Author entities must be supported by visible author pages and consistent internal linking.

Entity Relationships: mainEntity, about, isPartOf

Property	Purpose
mainEntity	Primary subject of the page (single)
about	Supporting concepts
isPartOf	Hierarchy and containment

Misuse of mainEntity is one of the most common advanced implementation errors.

Breadcrumbs as Structural Signals

Breadcrumbs are not decorative. They express hierarchy and crawl paths. Breadcrumb schema must reflect real navigation, not desired SEO structure.

Commercial and SaaS Schema

Products, services, and software benefit directly from explicit structured data. For SaaS platforms, SoftwareApplication combined with Offer is the most stable pattern.

Misleading review markup is a frequent cause of manual actions and loss of rich result eligibility.

Rich Results Eligibility

Type	Risk	Notes
FAQPage	Medium	Heavily moderated
HowTo	Medium	Requires visible steps
Product	Low	Strong when compliant
Review	High	Strict enforcement

Eligibility does not guarantee enhanced presentation.

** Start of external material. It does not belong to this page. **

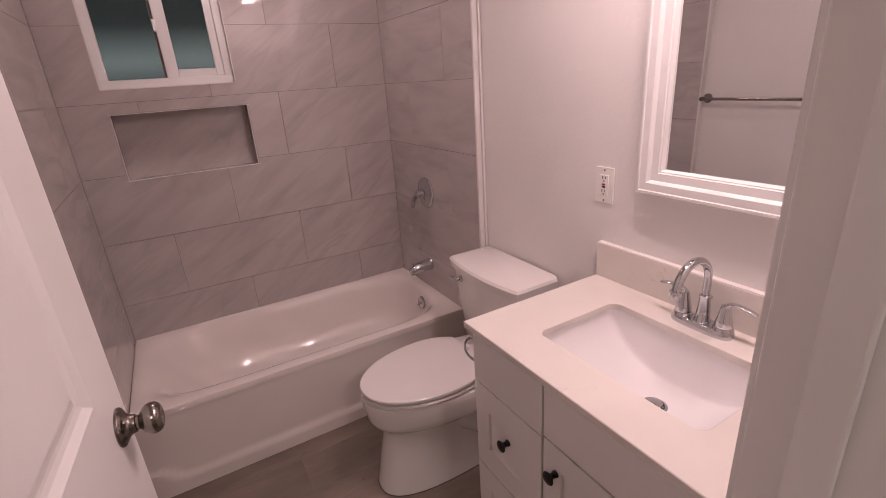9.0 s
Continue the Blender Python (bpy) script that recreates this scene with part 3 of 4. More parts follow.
def build_vanity():
    v = thing("vanity_cabinet", (-0.24, 0.39, 0), "white shaker vanity cabinet with two drawers and a door", "vanity")
    bm = bmesh.new()
    x0 = VF + 0.048
    add_box(bm, VF + 0.020, -0.005, VY1 - 0.016, VY1, 0.085, 0.865)
    add_box(bm, VF + 0.020, -0.005, VY0, VY0 + 0.016, 0.085, 0.865)
    add_box(bm, x0 + 0.002, -0.005, VY0 + 0.016, VY1 - 0.016, 0.085, 0.105)
    add_box(bm, x0, x0 + 0.019, VY0 + 0.016, VY1 - 0.016, 0.835, 0.865)
    add_box(bm, x0, x0 + 0.018, 0.459, 0.497, 0.105, 0.835)
    add_box(bm, x0, x0 + 0.018, VY0 + 0.016, 0.459, 0.690, 0.725)
    add_box(bm, x0 + 0.001, x0 + 0.015, 0.497, VY1 - 0.016, 0.395, 0.425)
    add_box(bm, x0 + 0.001, x0 + 0.015, 0.497, VY1 - 0.016, 0.690, 0.715)
    add_box(bm, -0.015, -0.005, VY0 + 0.016, VY1 - 0.016, 0.105, 0.865)
    part("body", bm, M_VAN, v)
    part("filler_strip", box(VF + 0.004, VF + 0.030, BF + 0.0008, VY0 + 0.0002, 0.085, 0.864), M_VAN, v)
    part("toe_kick", box(x0 + 0.040, x0 + 0.055, VY0 + 0.01, VY1 - 0.01, 0, 0.085), M_VAN, v)
    part("side_foot", box(x0 + 0.040, -0.005, VY1 - 0.030, VY1 - 0.014, 0, 0.085), M_VAN, v)
    T = 0.019
    ya, yb, yc, yd = VY0 + 0.002, 0.4745, 0.4815, VY1 - 0.003
    part("false_front", box(VF, VF + T, ya, yb, 0.706, 0.848, 0.002), M_VAN, v)
    part("drawer_front", box(VF, VF + T, yc, yd, 0.697, 0.848, 0.002), M_VAN, v)
    d = part("drawer", shaker_bm(VF, yc, yd, 0.394, 0.691, T, 0.066, 0.080, 0.008), M_VAN, v)
    part("knob", knob_bm(VF + 0.008, (yc + yd) / 2, 0.560), M_BLACK, d, "black flared knob", True)
    d = part("drawer", shaker_bm(VF, yc, yd, 0.092, 0.388, T, 0.066, 0.080, 0.008), M_VAN, v)
    part("knob", knob_bm(VF + 0.008, (yc + yd) / 2, 0.255), M_BLACK, d, "black flared knob", True)
    d = part("door", shaker_bm(VF, ya, yb, 0.092, 0.700, T, 0.062, 0.066, 0.008), M_VAN, v)
    part("knob", knob_bm(VF, yb - 0.045, 0.622), M_BLACK, d, "black flared knob", True)
    # towel ring on the side panel
    r = thing("towel_ring", (-0.505, VY1, 0.79), "small chrome ring holder on the vanity side", "towel ring")
    part("post", turned((0, 1, 0), (-0.500, VY1, 0.812), [(0, 0.013), (0.004, 0.012), (0.007, 0.006), (0.022, 0.005), (0.025, 0.007)]), M_CHROME, r, smooth=True)
    part("ring", tube(arc((-0.508, VY1 + 0.020, 0.772), 0.040, 0, 352, 40, (-0.45, 0.89, 0), (0, 0, 1)), 0.0038, 10), M_CHROME, r, smooth=True)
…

Scaling Schema to 6K–50K Pages

At scale, the main risk is semantic drift. Schema must be generated from centralized entity registries.

[Entity Registry]
      ↓
[Schema Templates]
      ↓
[Renderer]
      ↓
[JSON-LD Output]

Schema errors scale linearly. Trust degradation compounds non-linearly.

Validation Stack

Google Rich Results Test
Schema Markup Validator
Search Console Enhancements

If meaning is unclear without schema, the content is the problem.

Structured Data and Machine Learning Systems

Modern machine learning systems ingest structured data directly. Schema improves reuse, interpretation, and reduces hallucination risk.

Implementation Strategy

Inventory entities
Define canonical identifiers
Design templates
Generate JSON-LD programmatically
Version and monitor

Schema is a system, not a plugin.

Sources and References

Schema.org official specifications
Google Search Central documentation
Google Search Quality Rater Guidelines
Bing Webmaster Guidelines
W3C Semantic Web standards

Final Synthesis

Structured data is not optimization. It is governance of meaning.

In a machine-interpreted web, clarity compounds into long-term advantage.